That Great Lucifer: a Portrait of Sir Walter Raleigh

by

Margaret Irwin

July 1960

Whenever one reads about them, one is chiefly struck by the tremendous range of the Elizabethans - that the great ones were neither specialist nor common men is more palpably evident - both their actions and their words ring with a magnificent energy, in comparison with which we seem merely to fumble and mutter. Sir Walter Raleigh, ‘the last of the Elizabethans’, and certainly one of the greatest, with a vision which seems to have been on the scale of Henry the Navigator, stands by himself in one respect: that his manifold capacities - soldier, sailor, courtier, explorer, enlightened colonist, scientific discoverer, poet and author - all seem to have radiated from a heart as pure as it was active: in his age of blood and gold and poetry, when cupidity, treachery and violence were household equipment, Raleigh always lived on a larger, more innocent scale. Even his ‘bloody pride’ seems to have had an impersonal and redeeming element.

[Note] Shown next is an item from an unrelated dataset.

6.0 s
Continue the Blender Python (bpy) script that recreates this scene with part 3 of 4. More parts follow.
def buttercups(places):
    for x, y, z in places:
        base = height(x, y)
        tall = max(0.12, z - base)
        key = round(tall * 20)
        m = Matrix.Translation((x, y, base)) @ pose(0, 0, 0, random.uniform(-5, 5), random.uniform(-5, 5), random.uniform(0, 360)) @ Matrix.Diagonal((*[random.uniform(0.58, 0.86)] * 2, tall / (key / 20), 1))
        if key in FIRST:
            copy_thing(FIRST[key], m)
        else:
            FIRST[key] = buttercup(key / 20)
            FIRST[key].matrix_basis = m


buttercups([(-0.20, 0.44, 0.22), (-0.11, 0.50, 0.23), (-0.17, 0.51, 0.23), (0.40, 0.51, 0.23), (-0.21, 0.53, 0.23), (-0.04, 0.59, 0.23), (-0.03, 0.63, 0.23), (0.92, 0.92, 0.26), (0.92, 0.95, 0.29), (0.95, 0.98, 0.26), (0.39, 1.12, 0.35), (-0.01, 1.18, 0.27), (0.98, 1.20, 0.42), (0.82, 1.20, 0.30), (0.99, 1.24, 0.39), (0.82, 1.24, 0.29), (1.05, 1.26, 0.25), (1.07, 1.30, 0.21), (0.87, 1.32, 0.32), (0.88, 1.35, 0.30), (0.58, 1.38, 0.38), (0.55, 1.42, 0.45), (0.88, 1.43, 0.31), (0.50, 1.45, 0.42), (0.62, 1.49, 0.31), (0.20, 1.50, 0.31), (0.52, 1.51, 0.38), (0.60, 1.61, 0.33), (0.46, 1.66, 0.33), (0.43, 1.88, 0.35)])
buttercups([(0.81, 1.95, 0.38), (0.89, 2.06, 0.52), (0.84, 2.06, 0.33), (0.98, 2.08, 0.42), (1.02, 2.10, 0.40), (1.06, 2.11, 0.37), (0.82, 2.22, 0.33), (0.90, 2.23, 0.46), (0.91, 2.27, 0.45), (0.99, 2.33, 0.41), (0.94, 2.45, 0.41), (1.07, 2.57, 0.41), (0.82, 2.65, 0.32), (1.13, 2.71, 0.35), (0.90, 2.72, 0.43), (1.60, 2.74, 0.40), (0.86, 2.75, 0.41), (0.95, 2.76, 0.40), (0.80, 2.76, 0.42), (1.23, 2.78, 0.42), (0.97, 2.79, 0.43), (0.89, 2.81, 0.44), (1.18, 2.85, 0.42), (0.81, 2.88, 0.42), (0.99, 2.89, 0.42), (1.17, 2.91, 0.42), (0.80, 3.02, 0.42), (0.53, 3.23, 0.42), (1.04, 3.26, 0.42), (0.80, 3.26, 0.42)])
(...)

Thus he served his country steadily in the face of the ageing Elizabeth’s lonely and possessive caprices which were often wearisome and sometimes dangerous and even more remarkably through the pusillanimous James’s uttermost malevolence. This, apart from the ordering of Raleigh’s trial, which has since been acknowledged as ‘a trial marked from first to last by injustice and crime’ and having him condemned ‘for being a friend to the Spaniard’ (there were no witnesses to substantiate the Crown’s allegations, and a year later four of the Judges concerned were secretly allotted pensions for any information they could supply to Spain), degenerated to sheer treachery when, not daring to execute Raleigh in the face of public opinion and so keeping him in the Tower for thirteen years, James sent him out as English Admiral to Guiana to find a gold mine, and having procured from Raleigh all the private particulars of his ships, armaments and proposed ports of call, sold them to the Spanish. When Raleigh returned, he was again condemned, this time for ‘being an enemy to Spain’, and put to death. James signing the warrant to coincide with the Lord Mayor’s Day, in the entirely vain hope that the pageant and fine shows would take the people’s mind of Raleigh.

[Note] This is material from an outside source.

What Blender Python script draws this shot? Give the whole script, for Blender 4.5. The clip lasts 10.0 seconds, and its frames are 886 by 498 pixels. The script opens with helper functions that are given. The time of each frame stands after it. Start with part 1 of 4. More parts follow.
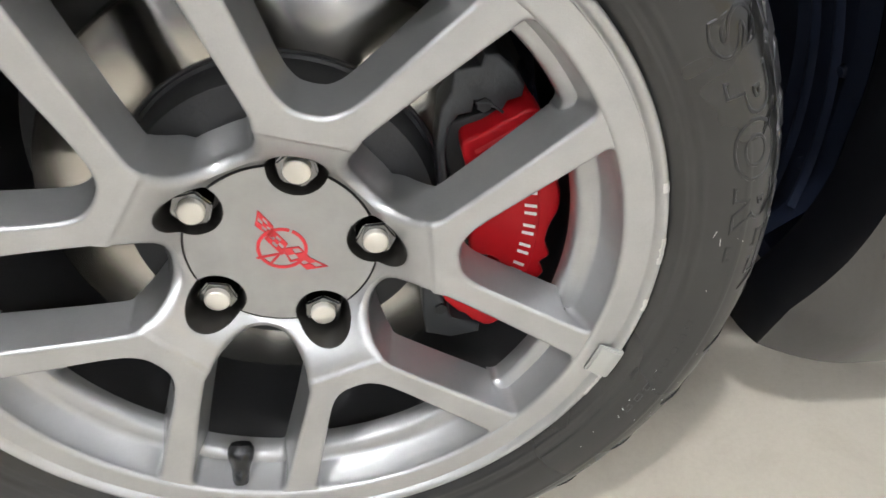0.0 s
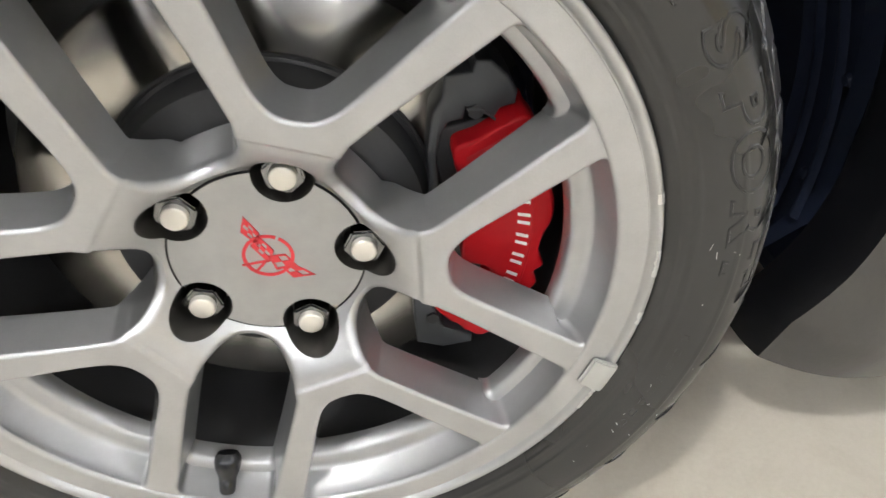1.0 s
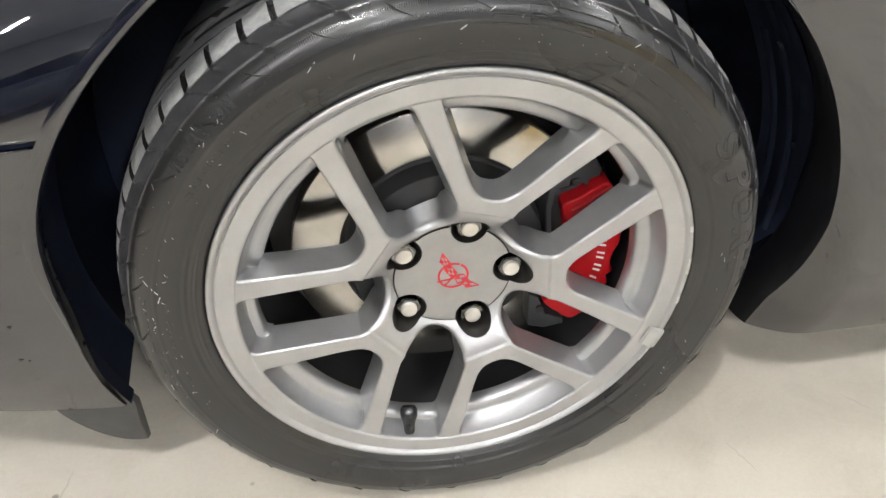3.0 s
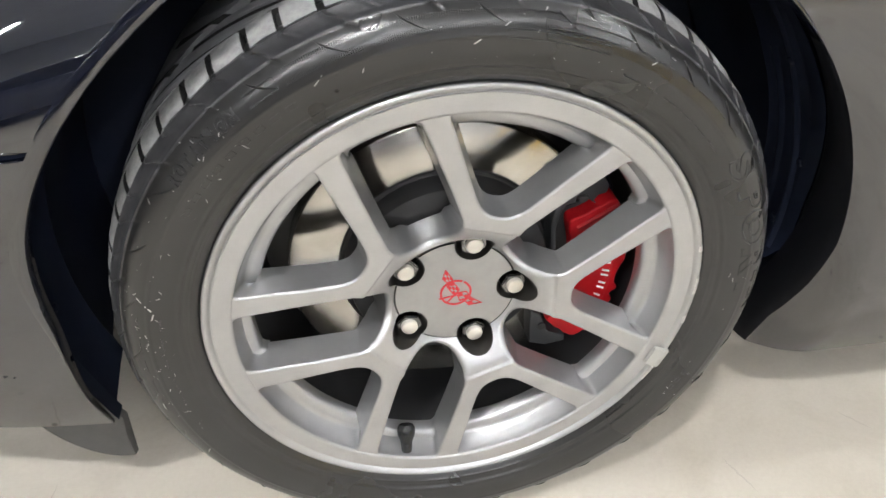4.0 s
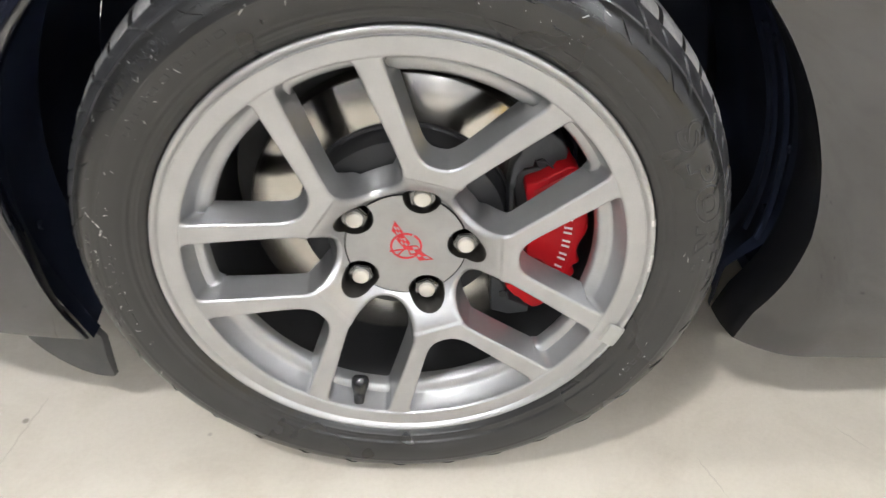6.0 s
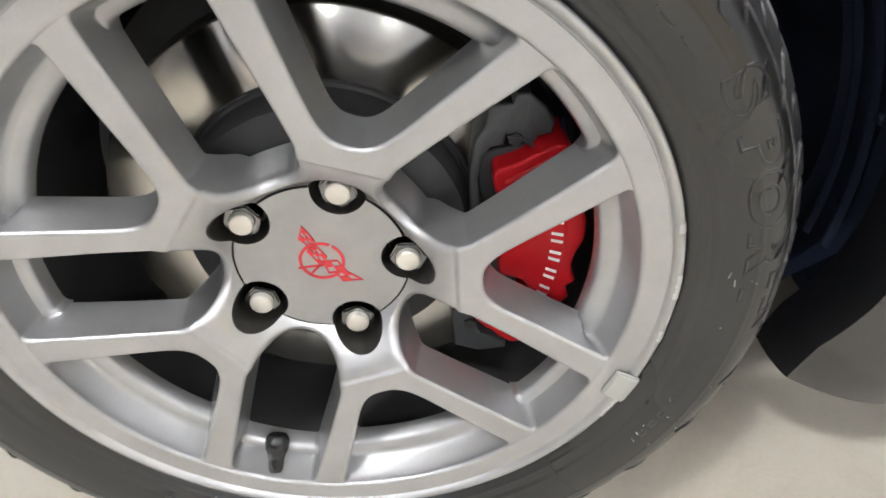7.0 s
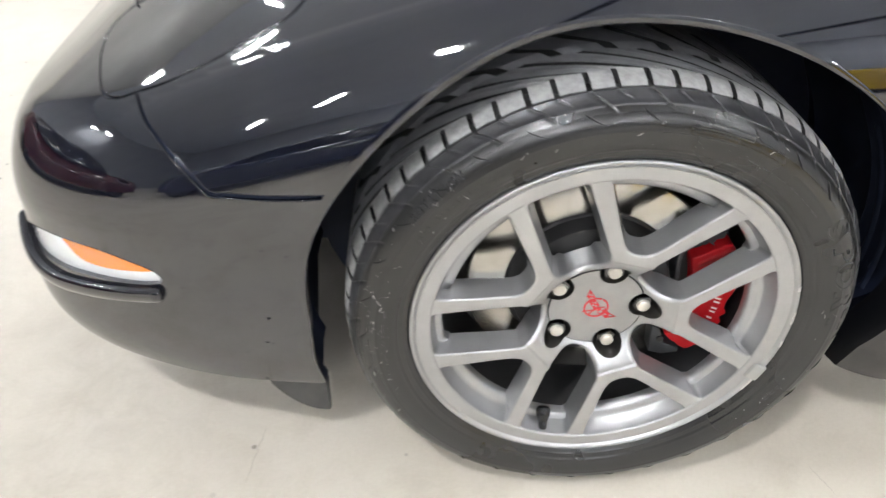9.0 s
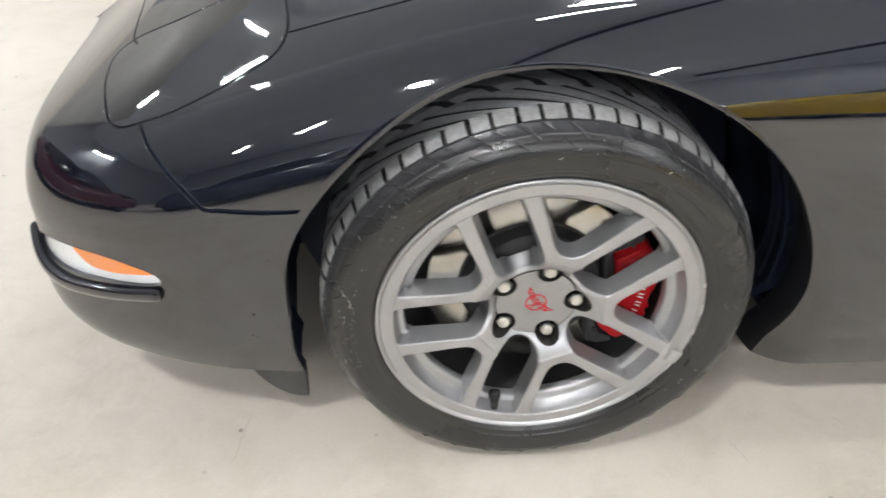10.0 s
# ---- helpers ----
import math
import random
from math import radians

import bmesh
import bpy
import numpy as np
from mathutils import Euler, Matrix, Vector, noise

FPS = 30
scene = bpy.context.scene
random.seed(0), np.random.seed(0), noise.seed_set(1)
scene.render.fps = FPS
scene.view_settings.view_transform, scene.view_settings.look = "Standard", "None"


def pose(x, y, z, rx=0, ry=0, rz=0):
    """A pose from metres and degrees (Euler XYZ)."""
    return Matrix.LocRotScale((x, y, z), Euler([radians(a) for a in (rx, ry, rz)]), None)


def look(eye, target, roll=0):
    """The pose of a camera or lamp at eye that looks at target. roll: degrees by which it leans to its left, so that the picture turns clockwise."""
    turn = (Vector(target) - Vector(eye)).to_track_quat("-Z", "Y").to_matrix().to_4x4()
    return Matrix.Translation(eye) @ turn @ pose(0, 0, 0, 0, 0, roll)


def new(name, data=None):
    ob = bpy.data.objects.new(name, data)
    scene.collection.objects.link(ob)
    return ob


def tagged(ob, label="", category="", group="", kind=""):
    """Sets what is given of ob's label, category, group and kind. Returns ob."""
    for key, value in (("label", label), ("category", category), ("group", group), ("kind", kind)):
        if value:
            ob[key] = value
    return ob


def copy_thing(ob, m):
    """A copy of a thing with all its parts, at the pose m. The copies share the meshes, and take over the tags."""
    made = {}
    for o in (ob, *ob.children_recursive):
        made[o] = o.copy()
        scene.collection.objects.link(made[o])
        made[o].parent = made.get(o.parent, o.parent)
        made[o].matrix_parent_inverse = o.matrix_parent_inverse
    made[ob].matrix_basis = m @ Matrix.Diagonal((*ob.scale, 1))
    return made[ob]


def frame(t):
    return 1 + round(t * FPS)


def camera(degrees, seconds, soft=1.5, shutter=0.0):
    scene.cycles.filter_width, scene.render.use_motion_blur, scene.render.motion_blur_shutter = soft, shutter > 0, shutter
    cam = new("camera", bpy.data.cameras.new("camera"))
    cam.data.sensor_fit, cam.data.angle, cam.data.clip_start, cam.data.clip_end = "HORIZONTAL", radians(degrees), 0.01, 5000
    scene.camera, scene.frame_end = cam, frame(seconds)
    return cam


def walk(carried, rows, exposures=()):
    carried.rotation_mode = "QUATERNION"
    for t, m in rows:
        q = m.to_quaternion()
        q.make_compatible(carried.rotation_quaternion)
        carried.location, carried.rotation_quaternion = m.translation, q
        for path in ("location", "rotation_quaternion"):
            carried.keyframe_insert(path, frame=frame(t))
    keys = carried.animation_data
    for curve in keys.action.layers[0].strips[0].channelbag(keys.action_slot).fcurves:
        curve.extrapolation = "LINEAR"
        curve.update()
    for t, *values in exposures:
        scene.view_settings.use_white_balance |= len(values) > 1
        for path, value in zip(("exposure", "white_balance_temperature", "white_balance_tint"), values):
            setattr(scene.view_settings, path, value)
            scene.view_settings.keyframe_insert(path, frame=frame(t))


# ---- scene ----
cam = camera(63.9, 10.0, shutter=0.35)
PATH = [
    (0, (0.051, -0.357, 0.597), (0.277, 1.22, -0.612), 2.5),
    (0.5, (0.074, -0.339, 0.58), (0.291, 1.246, -0.62), 2.6),
    (1, (0.064, -0.347, 0.595), (0.267, 1.235, -0.611), 2.7),
    (1.5, (0.008, -0.4, 0.65), (0.19, 1.182, -0.559), 2.3),
    (2, (-0.062, -0.466, 0.705), (0.159, 1.122, -0.491), 2.2),
    (2.2, (-0.06, -0.492, 0.735), (0.109, 1.094, -0.472), 1.4),
    (3.3, (-0.13, -0.541, 0.779), (0.226, 1.023, -0.416), 1.9),
    (3.5, (-0.126, -0.522, 0.782), (0.245, 1.037, -0.415), 2.3),
    (4, (-0.131, -0.512, 0.775), (0.213, 1.055, -0.419), 3.1),
    (4.5, (-0.164, -0.562, 0.782), (0.099, 1.006, -0.431), 3.2),
    (5, (-0.14, -0.599, 0.799), (0.055, 0.976, -0.418), 3.4),
    (5.5, (-0.062, -0.601, 0.798), (0.087, 0.985, -0.411), 3.5),
    (6, (0.001, -0.556, 0.749), (0.102, 1.035, -0.46), 3.4),
    (6.2, (0.023, -0.532, 0.729), (0.113, 1.058, -0.481), 3.3),
    (7.3, (0.075, -0.347, 0.616), (0.116, 1.232, -0.611), 2.2),
    (7.5, (0.074, -0.353, 0.62), (0.116, 1.239, -0.59), 2.5),
    (8, (0.025, -0.438, 0.708), (0.074, 1.144, -0.516), 2.6),
    (8.5, (-0.072, -0.531, 0.825), (-0.012, 1.053, -0.394), 2.1),
    (9, (-0.235, -0.651, 0.926), (-0.147, 0.932, -0.293), 1.7),
    (9.5, (-0.3, -0.718, 1.01), (-0.195, 0.849, -0.228), 1.9),
    (10, (-0.212, -0.765, 1.02), (-0.071, 0.817, -0.196), 2.4),
]
EXPOSURES = [(0, 0.12, 6550, 9), (1.0, 0.15, 6720, 9), (1.5, 0.18, 6800, 9), (2.2, 0.2, 6820, 9), (3.5, 0.17, 6680, 10), (5.0, 0.24, 6600, 10), (7.5, 0.14, 6600, 10), (8.0, 0.28, 6500, 10), (8.5, 0.38, 6500, 10), (9.0, 0.2, 6500, 10), (9.5, 0.0, 6550, 10), (10, -0.03, 6550, 10)]
walk(cam, [(t, look(eye, target, roll)) for t, eye, target, roll in PATH], EXPOSURES)


# ---- light ----
world = bpy.data.worlds.new("world")
scene.world = world
world.use_nodes = True
world.node_tree.nodes["Background"].inputs["Color"].default_value = (0.8, 0.85, 1.0, 1)
world.node_tree.nodes["Background"].inputs["Strength"].default_value = 0.05

from mathutils.geometry import delaunay_2d_cdt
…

Raleigh’s achievements were so various, his aims so wide and his disappointments so bitter that to understand him in relation to his contemporaries, and Miss Irwin not only throws a clear and in some cases new light upon them, she also shows how, throughout his life, he was quite unable to take their vanities and weaknesses into account. This landed him in the Tower for the first time when he married (for love) one of Elizabeth’s Maids of Honour; it generated such jealousy in Robert Cecil and Sir Edward Coke, and above all in James - none of whom could measure up to him and knew it - that they stripped him of his estates, appointments, liberty, and finally his life. Only their attempts upon his honour and the public affection in which he was held defeated them, and with these he died in most confident serenity. This portrait, in its informed and careful excellence, is an utterly absorbing piece of work, beautifully written, shining with Miss Irwin’s good appreciation of its hero and feeding - as this kind of book should - one’s curiosity to know more.